1. Positive Body Image
This is a big one. I can't remember a time when I wasn't self-conscious about some part of my physical body. From the very innocuous: in 5th grade, my ear piercings that took too long to heal and formed dark scars on my earlobes and I nearly died when someone asked what happened. To the life-long dysfunctional relationship with my weight. Some part of my brain was always unhappy with some part of my body.
But for the past nearly-ten months, all (well ok, MOST) of that has gone out the window. I fearlessly stand on the scale every morning, letting the number reflect back at me, acknowledge the change from yesterday and step off without another another thought. Luckily maternity clothes are quite forgiving and come in S-L and variations there-of, but I've been fearlessly purchasing size Large whenever I need to. And lastly, I've stopped sucking in. Sucking in was happening so often - getting past people, chairs, in the presence of a camera - that it surprised me when I could no longer. And then I just took up space, and I liked it.
Don't get me wrong, inhabiting a pregnant body isn't all ice cream and self acceptance. Pregnant bodies are subject to the same unrealistic and idealized images that female bodies of all stages are subject. That perfectly round, smooth-skinned belly surrounded by toned arms and legs and dimple-free ass? Doesn't exist. Your belly starts out a little loose, like you had one burrito too many, progresses to a wide, fleshy belt, sometimes followed by a full upper belly, making it looks like a square lunchbox in my case, and now in late term, can only be described best as lumpy and lopsided.
By some miracle, I am OK with all of that. And I will miss being OK with my body, just as it is.
2. Ice cream everyday
Perhaps related to perpetually not liking my body, I had a love-hate relationship with ice cream. It was a huge mental battle whenever I accepted or declined it. But during pregnancy the only second thoughts I've had are about which flavor?
I can rationalize by saying that ice cream has calcium, which I need more of. That the combination of cold and creamy eases nausea. But seriously, I just like it, so I eat it.
3. No woman is an island
At times a pregnant woman may feel like an island - large and isolated - but there is no better time to practice accepting help from others.

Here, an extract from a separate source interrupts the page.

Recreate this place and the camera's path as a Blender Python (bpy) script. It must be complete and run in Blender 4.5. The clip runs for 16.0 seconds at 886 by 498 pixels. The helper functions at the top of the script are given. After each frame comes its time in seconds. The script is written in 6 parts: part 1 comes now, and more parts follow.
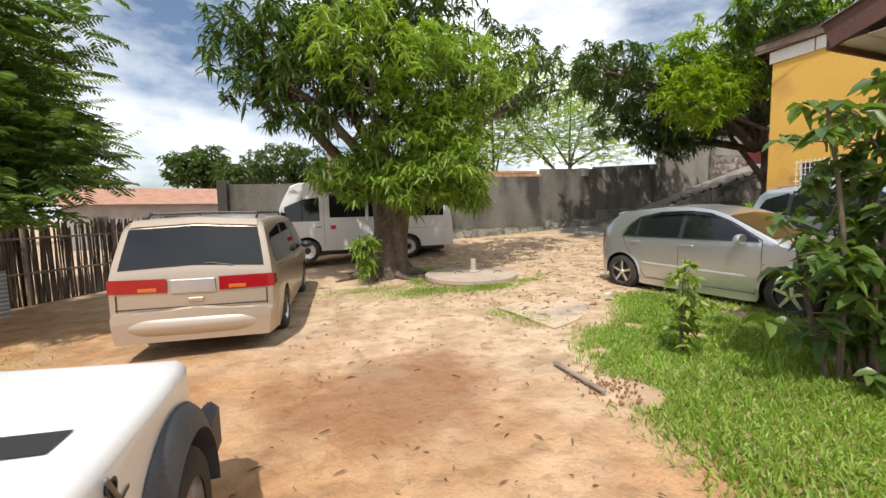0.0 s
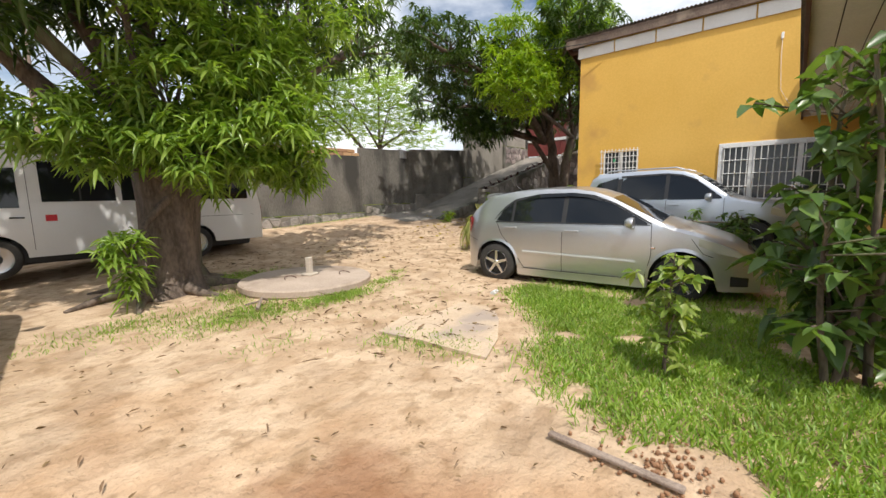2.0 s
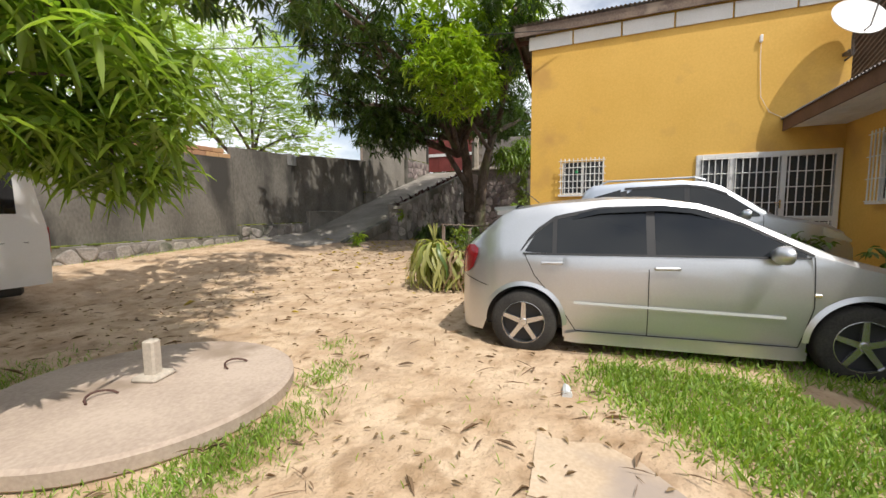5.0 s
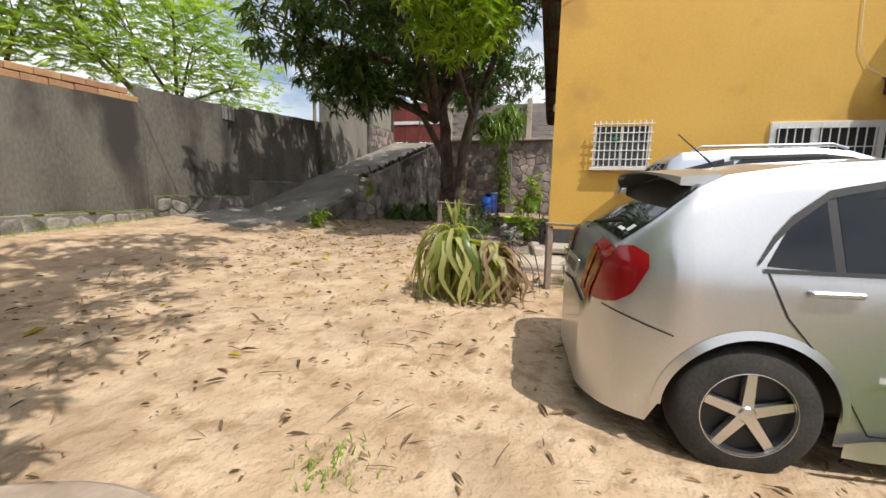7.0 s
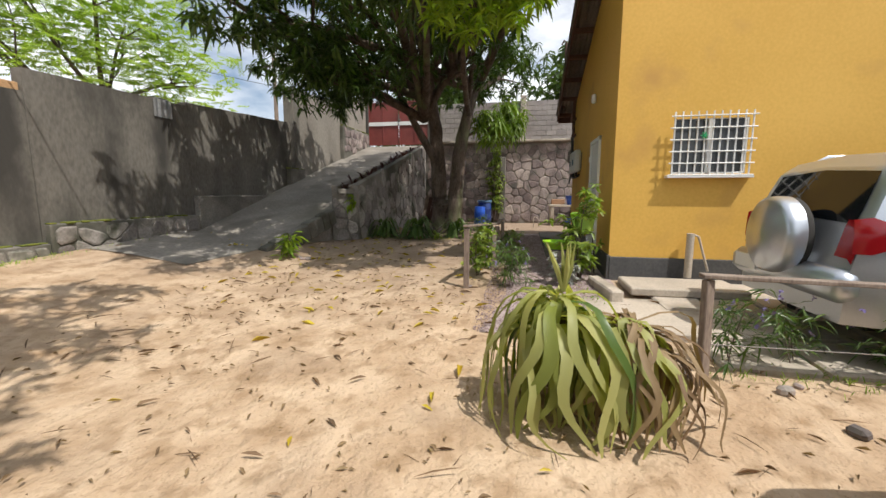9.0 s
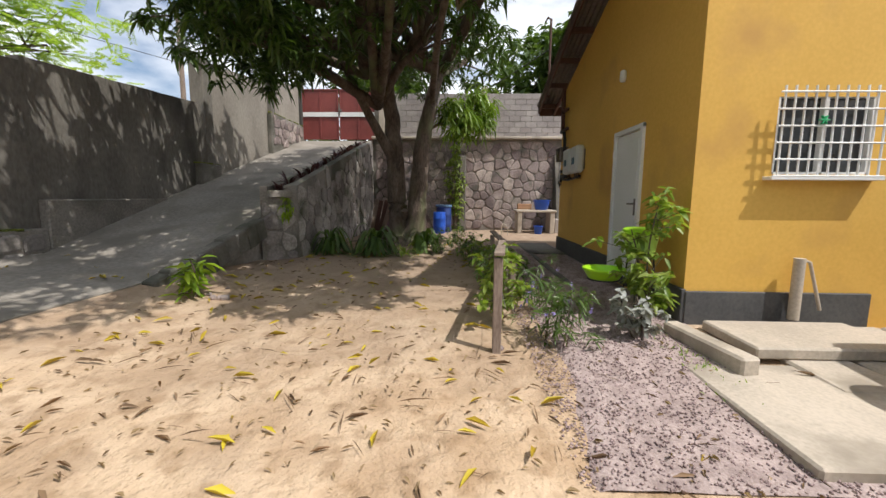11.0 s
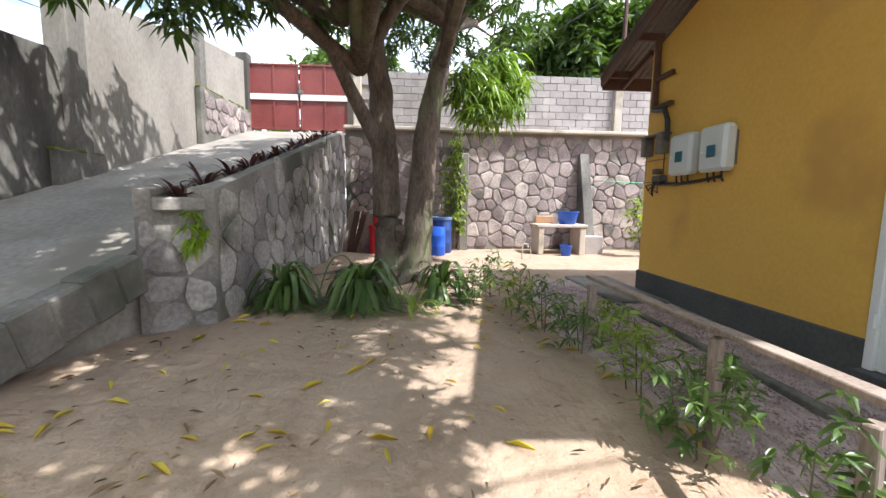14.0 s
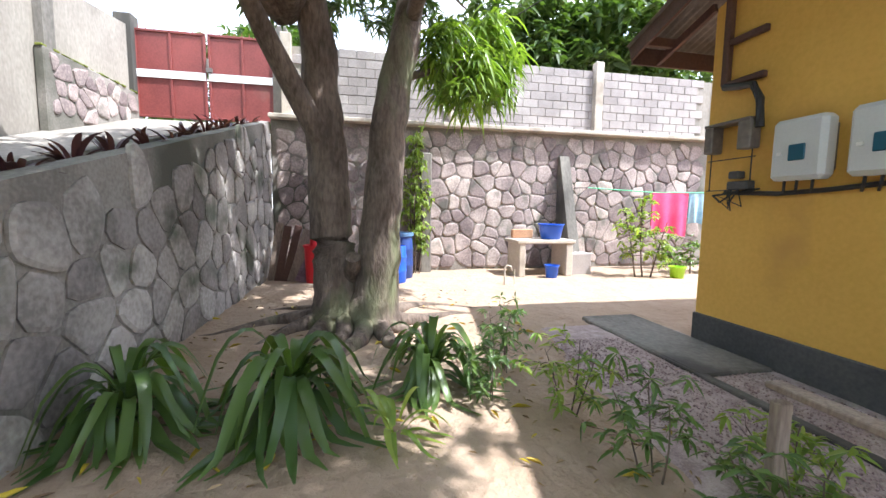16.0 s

Normally when asked if I need anything, it's rare to hear something other than 'I'm good' or 'No thank you.' These answers are second nature to me, because you know, I am woman hear me roar. But these days, when I need another pair of hands to simply get out of bed - NOT so simple, as it turns out - I can no longer rely on just myself. And it's been difficult to ask, to accept, and not to jump in when I see an opportunity to do something.
But as it turns out, people, especially loved ones, love to help. Well of course they would - they're your friends and family, they're good people, and you've probably helped with once or twice - but that logic doesn't quite sink in. But trust me, don't fight it. It's much better for everyone to accept the help, accept the gift of time, advice, goodies and kind gestures, don't feel bad about it, and say Thank You.